Last night I stayed at a massive convent in the town of Samos, down in a green valley alongside a small river. Around the high stone walls loitered horned cattle and herds of ducks; vegetable gardens stretched along two sides. I had meant to stay in the previous town, Triacastela, but there I met Rachel (with whom I had dinner in Villafranca del Bierzo) again, and she convinced me to walk on another eleven kilometers. She was sitting at a table outside a bar/cafe and said she had thought I might come along, and so she had waited (this though I hadn´t seen her for a day and a half). I sat down and she gave me half her cheese bocadillo and invited me to come see her in England after I finished the Camino. She laughed and I smiled and didn´t know what to say.
We picked up Ben and Mandy in the town too, and the four of us walked to Samos together. This was one of the most pleasant and picturesque stretches yet, along a small stream, in under large trees, along the bottom of a small and lush and green green valley. There was no one else about.
I had started the day climbing steeply out of La Faba, in a light rain, towards the high point of O´Cebeiro, an ancient, stony village draped with fog. From there I dropped a long way down into Triacastela; by that time the sun had come out and dried me off. Also by that time I had walked twenty-six kilometers, so the extra stretch to Samos made this my longest day in some time.
At the convent, peregrinos shared a long room filled with about fifty bunkbeds. The curved ceiling was painted with flowers and medieval peasants scything wheat. There were no pillows, and an old German man had the bunk below me--an ominous sign.

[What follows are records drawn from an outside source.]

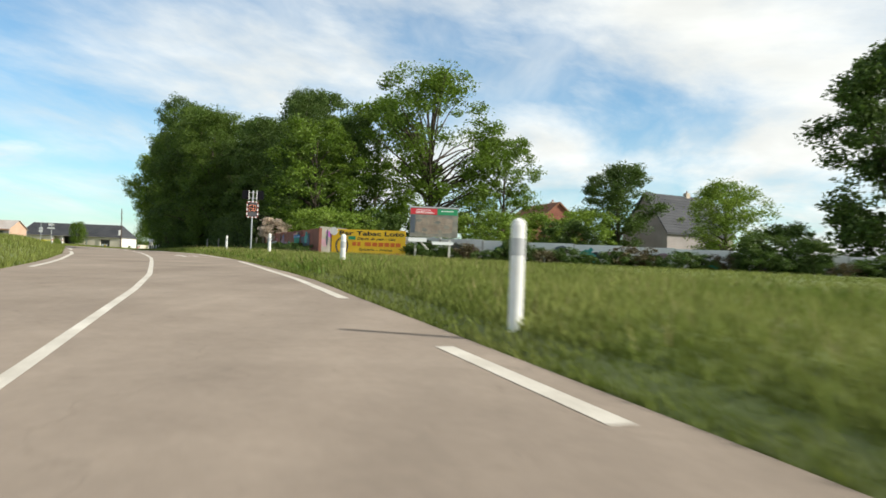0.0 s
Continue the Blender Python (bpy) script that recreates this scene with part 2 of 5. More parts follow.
M["render_white"] = material("render_white", [(0.74, 0.73, 0.70), (0.82, 0.81, 0.79)], 0.5, 25, 0.9, bump=0.25, grain=0.08)
M["render_tan"] = material("render_tan", [(0.46, 0.39, 0.31), (0.55, 0.47, 0.38)], 0.45, 20, 0.9, bump=0.3, grain=0.1)
M["render_peach"] = material("render_peach", [(0.50, 0.33, 0.24), (0.58, 0.40, 0.30)], 0.5, 20, 0.9, bump=0.3, grain=0.1)
M["render_grey"] = material("render_grey", [(0.24, 0.22, 0.21), (0.32, 0.29, 0.28)], 0.5, 20, 0.9, bump=0.3, grain=0.15)
M["slate"] = material("slate", [(0.040, 0.044, 0.052), (0.062, 0.066, 0.074)], 0.6, 14, 0.8, bump=0.3, grain=0.15, random=0.1, islands=0.12)
M["tile_brown"] = material("tile_brown", [(0.12, 0.075, 0.055), (0.19, 0.12, 0.09)], 0.8, 10, 0.85, bump=0.4, islands=0.2)
M["tile_red"] = material("tile_red", [(0.24, 0.10, 0.06), (0.33, 0.15, 0.09)], 0.8, 10, 0.85, bump=0.4, islands=0.2)
M["sheet_metal"] = material("sheet_metal", [(0.52, 0.44, 0.40), (0.66, 0.62, 0.58)], 0.5, 8, 0.5, metal=0.3, bump=0.1, grain=0.12, islands=0.2)
M["rust"] = material("rust", [(0.33, 0.16, 0.10), (0.42, 0.24, 0.17)], 1.5, 15, 0.85, bump=0.2, islands=0.15)
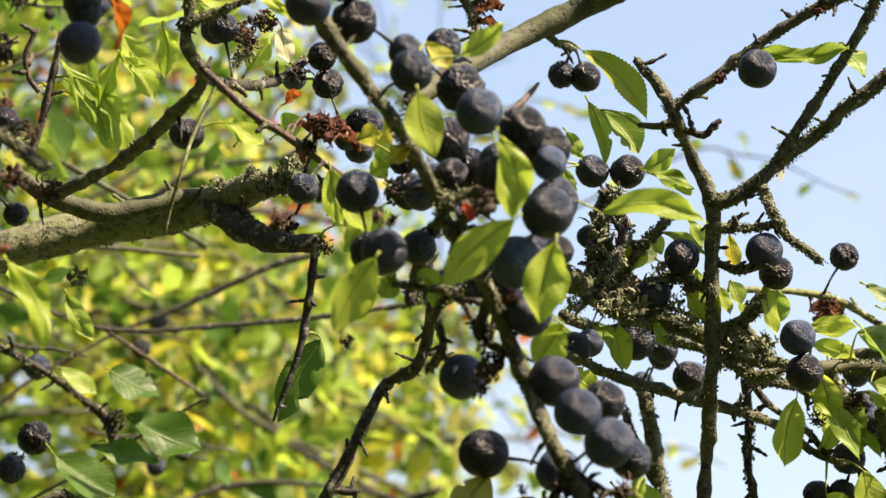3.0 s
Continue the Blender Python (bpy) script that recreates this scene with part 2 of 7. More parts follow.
WORD = {"lime": "lime-green leaf brightened as if sunlit", "green": "fresh green serrated leaf", "olive": "pale olive-yellow leaf", "dark": "dark green leaf with shade in the colour", "pale": "pale green leaf", "grey": "dull grey-green leaf underside",
        "yellow": "yellow autumn leaf with brown flecks", "mixed": "half-yellowed leaf", "cream": "cream-coloured dead curled leaf", "orange": "curled orange dead leaf",
        "rust": "crumpled rust-brown dry leaf", "red": "dark red leaf", "scarlet": "scarlet bud leaf"}


# ---- building helpers ----
def part(name, data, material, parent=None, label="", smooth=True):
    """Links a bmesh or (verts, faces) as one mesh object; its points are given in the world."""
    mesh = bpy.data.meshes.new(name)
    if isinstance(data, tuple):
        mesh.from_pydata(data[0], [], data[1])
    else:
        data.to_mesh(mesh)
        data.free()
    mesh.materials.append(material)
    if smooth:
        mesh.shade_smooth()
    ob = new(name, mesh)
    if parent is not None:
        ob.parent = parent
        above = parent.matrix_basis if parent.parent is None else parent.parent.matrix_basis @ parent.matrix_parent_inverse @ parent.matrix_basis
        ob.matrix_parent_inverse = above.inverted()
    if label:
        ob["label"] = label
    return ob


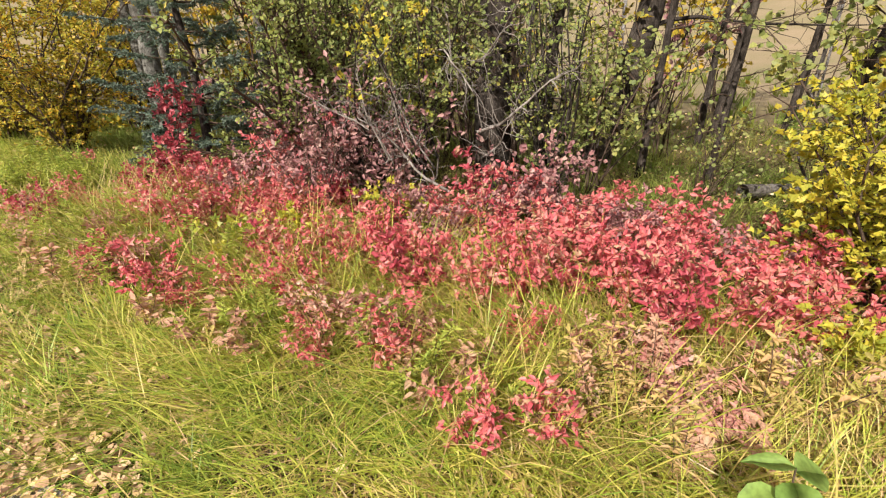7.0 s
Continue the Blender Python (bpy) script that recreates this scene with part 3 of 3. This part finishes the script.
bush("bush", 205, 3.7, 7.3, "many-stemmed bush with dark wood and pale green leaves", "bush", M_GREEN, M_TWIG, 3.0, 1.5, 24, 28, 15, (.02, .04), group=B, bare=.28, r0=.024, wander=.34, second=(M_OLIVE, .18, "yellowing leaves"))
bush("bush", 206, 4.3, 8.1, "open bush of dark stems with thin green foliage", "bush", M_GREEN, M_TWIG, 2.6, 1.0, 12, 16, 6, (.03, .05), group=B, bare=.35, r0=.018, wander=.32)
bush("bush", 207, 3.8, 6.8, "tangled bush with olive leaves under the old trunk", "bush", M_GREEN, M_TWIG, 3.0, 1.2, 16, 28, 14, (.024, .044), group=B, bare=.3, r0=.015, wander=.35, second=(M_OLIVE, .5, "yellow leaves"))
bush("bush", 208, 4.6, 4.8, "thin stems with small yellow-green leaves by the old trunk", "bush", M_OLIVE, M_TWIG, 2.4, .9, 13, 18, 7, (.03, .055), group=B, bare=.3, r0=.012, wander=.35)
bush("bush", 209, 5.7, 6.6, "olive and yellow thicket behind the old trunk", "bush", M_OLIVE, M_TWIG, 4.0, 1.6, 16, 26, 12, (.04, .065), group=B, bare=.15, r0=.014, wander=.35)
bush("bush", 210, 4.7, 2.2, "yellow-green thicket in the shade of the wood", "bush", M_OLIVE, M_TWIG, 3.0, 1.3, 14, 22, 10, (.045, .07), group=B, bare=.25, r0=.015, wander=.35)
bush("bush", 211, 4.3, .95, "bare brown thicket with a few green leaves", "bush", M_OLIVE, M_TWIG, 2.5, 1.0, 16, 18, 4, (.035, .055), group=B, bare=.15, r0=.012, wander=.4)
bush("bush", 212, 5.4, 7.8, "yellow thicket behind the bushes", "bush", M_OLIVE, M_TWIG, 4.6, 1.7, 14, 22, 9, (.04, .07), group=B, bare=.15, r0=.015, wander=.35)
bush("bush", 213, 5.0, 3.7, "bare brown brush in the open wood", "bush", M_OLIVE, M_TWIG, 1.0, .8, 14, 10, 2, (.025, .04), group=B, bare=.2, r0=.007, wander=.4)
bush("bush", 214, 4.9, 9.2, "dark green thicket behind the spruce", "bush", M_GREEN, M_TWIG, 2.6, 1.0, 13, 20, 10, (.035, .06), group=B, bare=.15, r0=.012, wander=.35)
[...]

I soon went off for a walk in the small town, and at a tienda I bought bananas, bread, and one of the best ice cream bars I´ve ever eaten. At an adjacent libreria (newstand/bookstore) I waited an hour while the man at the single computer played video games. My cyber needs are no more important than anyone else´s, I suppose, but this was annoying.
Later I had dinner with my travel companions at a restaurant across from the convent. Salad and chuletas yet again for me (I did actually get chicken in La Faba the night before), and an excellent tart helado for dessert. I learned that Ben goes on ten-day silence retreats (which is not the right word) at Buddhist temples several times a year.
Back at the albergue, the bedtime preparations were especially noisy. There are more Spanish on the Camino now, as it gets later in summer and I get closer to Santiago. And the Spanish see no reason for lowering their voices. They talk loudly to each other form bed to bed, and across the gaps, and the Germans, trying to sleep, shush them.
Today I left the albergue at seven rather than six. My Camino social life is changing my walking habits. Which is good, I´m glad to be with people, but there´s something lost too. I paid less attention to the land today, more to the conversation.
It was raining when we left Samos, and it rained all day, at times quite hard, harder than any previous day. My feet were soon squishy, and eventually the rain got through my suppsoedly waterproof gear. And it was cold. By noon we had reached Sarria, only fifteen kilometers from Samos; Ben decided to stop, and I wanted to as well, but had decided to go on with Mandy and Rachel, who both had deadlines that required them to do more walking. I peeled off to find an ATM (Sarria is large), and when I met back up with them at the albergue Ben had chosen, Mandy and Rachel had decided to stay too. Excellent. I was chilled and soaked right through.
It´s afternoon now and the sun has finally appeared, but I´m glad to have stayed in Sarria. As much as walking, I´ve come to appreciate the afternoons of showers and reading and talking and writing and ambling about town.... Speaking of which, I have some of the latter to do right now. And then of course there´s dinner.
Five more days to Santiago, after that three or four more to the sea. But things change so much in just a couple days. I don´t really know what´s ahead, except for more walking.